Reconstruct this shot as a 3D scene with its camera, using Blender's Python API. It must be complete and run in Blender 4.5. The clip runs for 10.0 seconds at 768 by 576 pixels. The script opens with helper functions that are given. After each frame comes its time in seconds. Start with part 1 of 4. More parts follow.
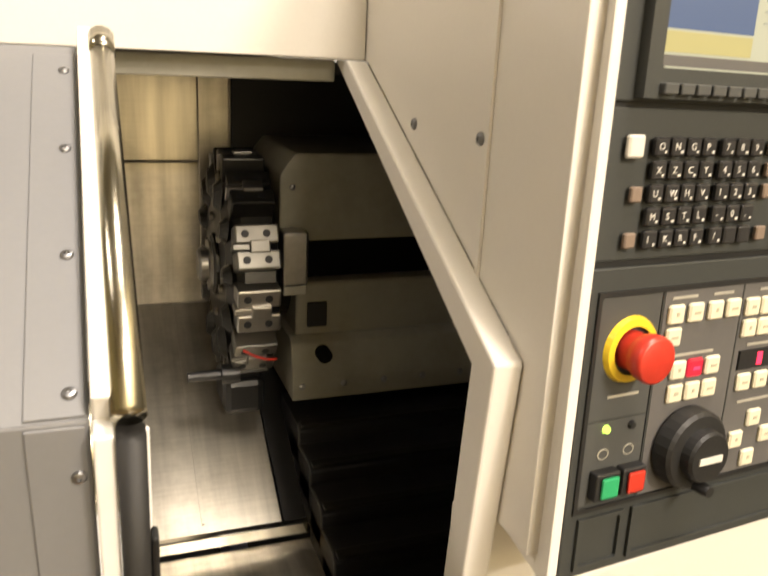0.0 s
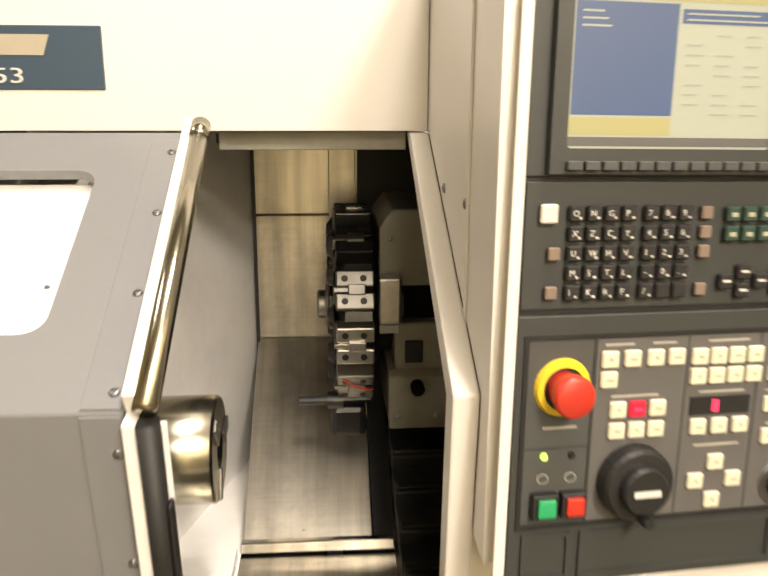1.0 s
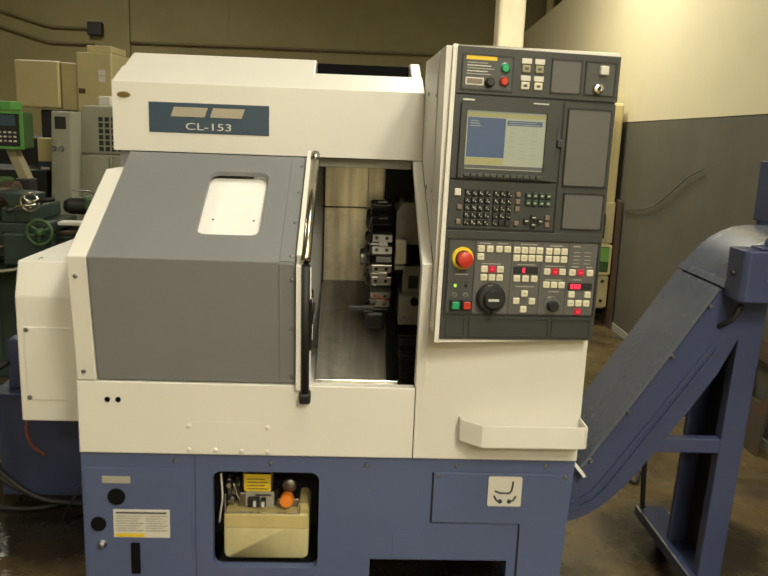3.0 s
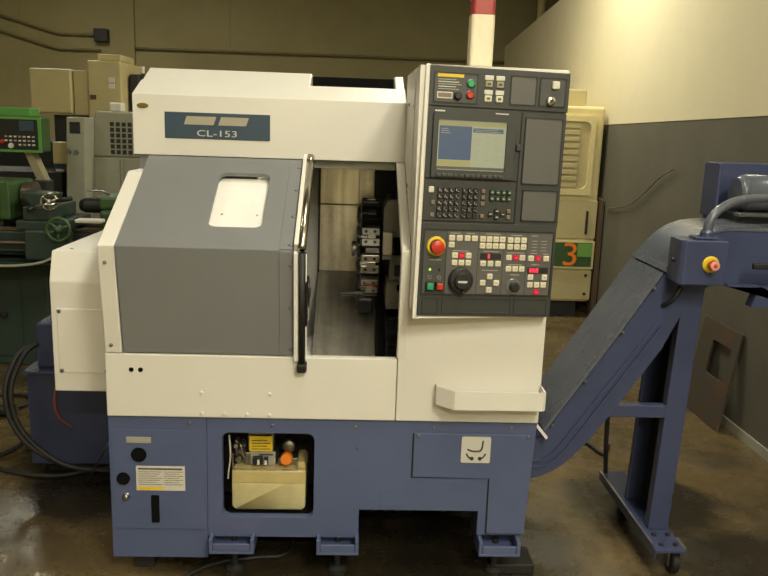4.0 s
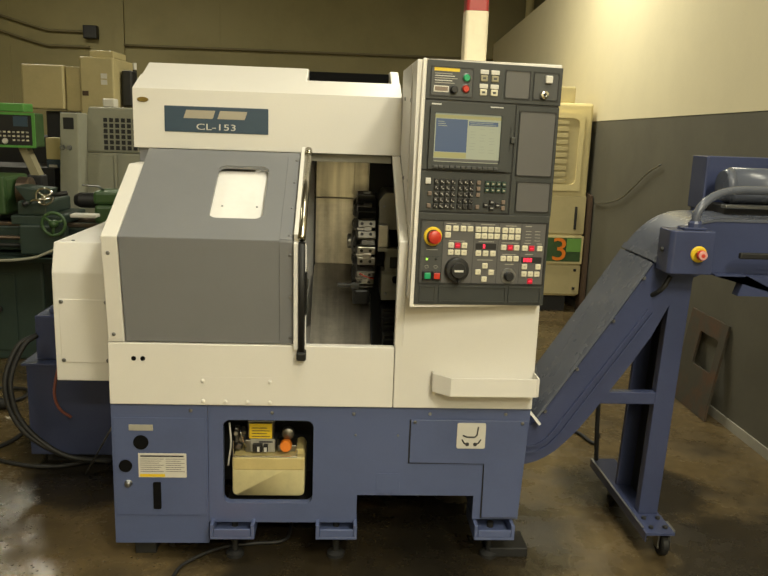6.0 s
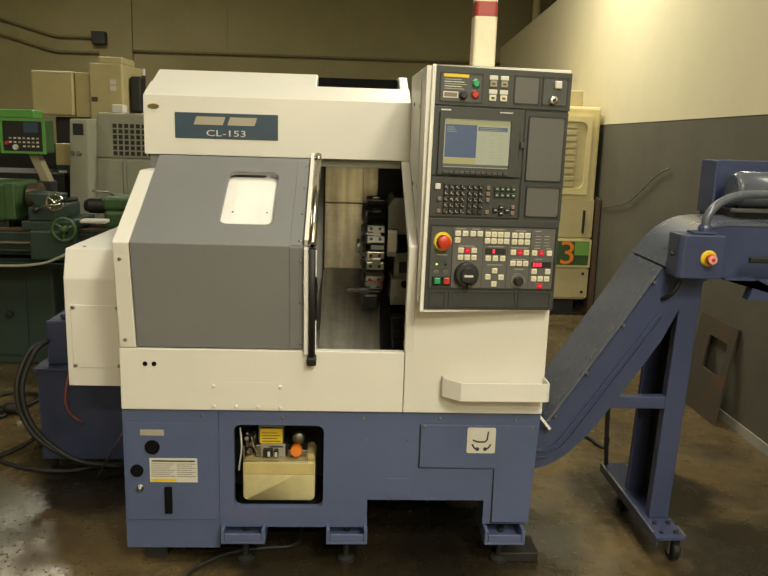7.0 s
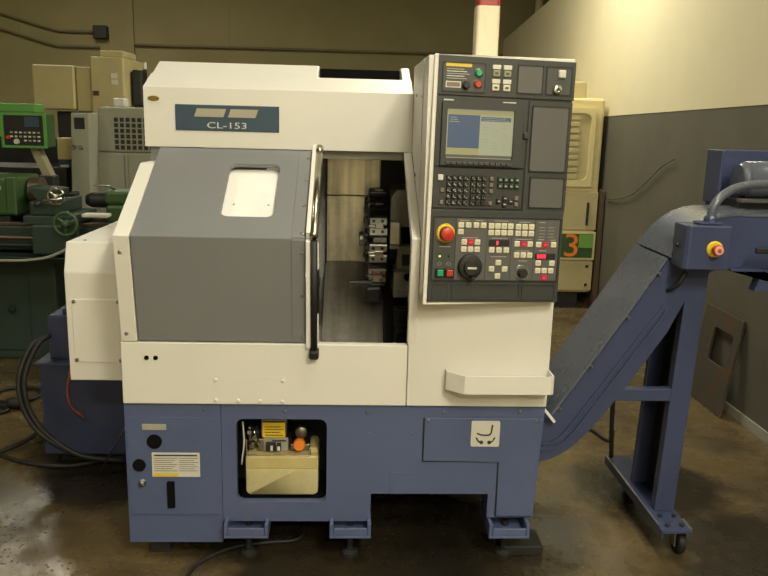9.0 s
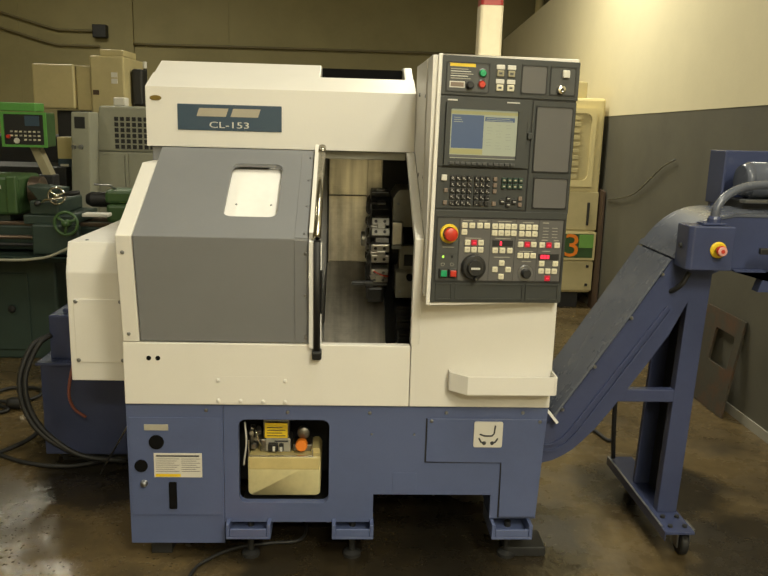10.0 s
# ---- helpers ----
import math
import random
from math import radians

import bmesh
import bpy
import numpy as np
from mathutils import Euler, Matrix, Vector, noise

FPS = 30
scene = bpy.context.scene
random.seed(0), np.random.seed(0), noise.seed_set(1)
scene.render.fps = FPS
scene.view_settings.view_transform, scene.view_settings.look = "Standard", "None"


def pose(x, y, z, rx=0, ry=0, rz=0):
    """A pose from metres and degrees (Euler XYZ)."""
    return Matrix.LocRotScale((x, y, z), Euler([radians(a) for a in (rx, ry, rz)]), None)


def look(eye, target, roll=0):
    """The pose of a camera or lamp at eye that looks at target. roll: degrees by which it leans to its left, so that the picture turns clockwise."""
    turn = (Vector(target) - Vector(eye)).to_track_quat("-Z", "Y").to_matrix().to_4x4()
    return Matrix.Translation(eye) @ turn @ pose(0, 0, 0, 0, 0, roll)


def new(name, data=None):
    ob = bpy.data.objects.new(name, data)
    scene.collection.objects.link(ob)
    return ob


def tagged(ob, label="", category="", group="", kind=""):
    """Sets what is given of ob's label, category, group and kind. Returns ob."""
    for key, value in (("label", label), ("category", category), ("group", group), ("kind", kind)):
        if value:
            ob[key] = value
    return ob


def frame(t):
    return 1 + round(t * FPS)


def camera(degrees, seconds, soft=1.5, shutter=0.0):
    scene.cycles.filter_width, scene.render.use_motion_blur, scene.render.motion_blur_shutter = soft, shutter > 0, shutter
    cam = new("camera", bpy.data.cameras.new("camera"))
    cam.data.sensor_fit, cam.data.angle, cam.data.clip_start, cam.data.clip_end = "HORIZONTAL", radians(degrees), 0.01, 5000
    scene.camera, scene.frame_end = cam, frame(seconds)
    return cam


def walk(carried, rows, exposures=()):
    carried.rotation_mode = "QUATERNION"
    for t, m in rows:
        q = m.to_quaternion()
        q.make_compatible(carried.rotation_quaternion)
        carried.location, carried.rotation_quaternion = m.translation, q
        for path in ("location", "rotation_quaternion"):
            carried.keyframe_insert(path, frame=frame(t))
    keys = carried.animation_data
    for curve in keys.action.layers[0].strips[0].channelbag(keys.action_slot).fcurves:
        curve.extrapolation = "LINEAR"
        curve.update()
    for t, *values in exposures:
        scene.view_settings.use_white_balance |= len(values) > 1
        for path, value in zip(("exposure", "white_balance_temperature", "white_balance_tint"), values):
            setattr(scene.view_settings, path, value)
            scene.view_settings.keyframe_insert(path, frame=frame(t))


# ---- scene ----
cam = camera(52.7, 10.0, shutter=0.5)

PATH = [
    (0, (0.59, -0.569, 1.344), (1.265, 1.223, 0.768), 2.8),
    (0.5, (0.67, -0.599, 1.364), (1.185, 1.272, 0.878), 1.1),
    (1, (0.774, -0.753, 1.389), (0.911, 1.183, 0.905), 0.2),
    (1.5, (0.732, -1.033, 1.391), (0.897, 0.909, 0.939), 1.0),
    (2, (0.736, -1.361, 1.427), (0.858, 0.594, 1.027), 1.2),
    (2.2, (0.769, -1.486, 1.431), (0.838, 0.469, 1.017), 1.9),
    (3.3, (0.694, -2.111, 1.458), (0.8, -0.157, 1.046), 2.0),
    (3.5, (0.72, -2.178, 1.476), (0.835, -0.221, 1.08), 1.7),
    (4, (0.74, -2.304, 1.462), (0.83, -0.349, 1.051), 2.0),
    (4.5, (0.712, -2.354, 1.446), (0.809, -0.398, 1.041), 2.3),
    (5, (0.707, -2.36, 1.445), (0.826, -0.41, 1.015), 2.7),
    (5.5, (0.711, -2.361, 1.445), (0.84, -0.41, 1.022), 2.2),
    (7, (0.697, -2.368, 1.452), (0.801, -0.412, 1.046), 1.8),
    (7.5, (0.697, -2.37, 1.456), (0.797, -0.415, 1.047), 1.7),
    (8, (0.691, -2.364, 1.451), (0.789, -0.412, 1.027), 1.9),
    (8.5, (0.698, -2.359, 1.441), (0.801, -0.407, 1.019), 1.7),
    (9, (0.701, -2.349, 1.443), (0.796, -0.396, 1.022), 1.5),
    (9.5, (0.702, -2.345, 1.44), (0.789, -0.392, 1.02), 1.6),
    (10, (0.687, -2.342, 1.444), (0.786, -0.39, 1.022), 1.6),
]
EXPOSURES = [(0, 1.03, 6250, 23), (0.5, 1.22, 6250, 23), (1.0, 1.0, 6230, 23), (1.5, 0.64, 6180, 22), (2.0, 0.32, 5980, 17), (3.5, 0.03, 6230, 9), (10, 0.03, 6230, 9)]
walk(cam, [(t, look(eye, target, roll)) for t, eye, target, roll in PATH], EXPOSURES)

# ---------------------------------------------------------------- world and lamps
world = bpy.data.worlds.new("world")
scene.world = world
world.use_nodes = True
world.node_tree.nodes["Background"].inputs[0].default_value = (1.0, 0.86, 0.62, 1)
world.node_tree.nodes["Background"].inputs[1].default_value = 0.002
LAMP = (1.0, 0.92, 0.70)


def area_lamp(x, y, z, sx, sy, watts):
    """An unseen area light at ceiling height, facing down."""
    data = bpy.data.lights.new("unseen_ceiling_area", "AREA")
    data.shape, data.size, data.size_y, data.energy, data.color = "RECTANGLE", sx, sy, watts, LAMP
    ob = new("unseen_ceiling_light", data)
    ob.matrix_world = pose(x, y, z)
    return ob


# All unseen; the left, far front and rear left ones are added fill.
CEILING_LAMPS = [(1.2, -0.55, 0.4, 1.3, 46), (1.95, -3.3, 0.5, 1.3, 145), (-2.1, -0.4, 0.4, 1.3, 36), (1.3, -5.3, 1.3, 0.4, 130), (1.6, 3.3, 1.3, 0.4, 95), (-2.25, 5.5, 1.3, 0.3, 62)]
for lx, ly, sx, sy, watts in CEILING_LAMPS:
    area_lamp(lx, ly, 3.55, sx, sy, watts)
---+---
### JOB
Copy out exactly the lines running from the one with "import math" to the one with "for path in", including both ends, and nothing more.

### RESPONSE FOR THIS EXERCISE
import math
import random
from math import radians

import bmesh
import bpy
import numpy as np
from mathutils import Euler, Matrix, Vector, noise

FPS = 30
scene = bpy.context.scene
random.seed(0), np.random.seed(0), noise.seed_set(1)
scene.render.fps = FPS
scene.view_settings.view_transform, scene.view_settings.look = "Standard", "None"


def pose(x, y, z, rx=0, ry=0, rz=0):
    """A pose from metres and degrees (Euler XYZ)."""
    return Matrix.LocRotScale((x, y, z), Euler([radians(a) for a in (rx, ry, rz)]), None)


def look(eye, target, roll=0):
    """The pose of a camera or lamp at eye that looks at target. roll: degrees by which it leans to its left, so that the picture turns clockwise."""
    turn = (Vector(target) - Vector(eye)).to_track_quat("-Z", "Y").to_matrix().to_4x4()
    return Matrix.Translation(eye) @ turn @ pose(0, 0, 0, 0, 0, roll)


def new(name, data=None):
    ob = bpy.data.objects.new(name, data)
    scene.collection.objects.link(ob)
    return ob


def tagged(ob, label="", category="", group="", kind=""):
    """Sets what is given of ob's label, category, group and kind. Returns ob."""
    for key, value in (("label", label), ("category", category), ("group", group), ("kind", kind)):
        if value:
            ob[key] = value
    return ob


def frame(t):
    return 1 + round(t * FPS)


def camera(degrees, seconds, soft=1.5, shutter=0.0):
    scene.cycles.filter_width, scene.render.use_motion_blur, scene.render.motion_blur_shutter = soft, shutter > 0, shutter
    cam = new("camera", bpy.data.cameras.new("camera"))
    cam.data.sensor_fit, cam.data.angle, cam.data.clip_start, cam.data.clip_end = "HORIZONTAL", radians(degrees), 0.01, 5000
    scene.camera, scene.frame_end = cam, frame(seconds)
    return cam


def walk(carried, rows, exposures=()):
    carried.rotation_mode = "QUATERNION"
    for t, m in rows:
        q = m.to_quaternion()
        q.make_compatible(carried.rotation_quaternion)
        carried.location, carried.rotation_quaternion = m.translation, q
        for path in ("location", "rotation_quaternion"):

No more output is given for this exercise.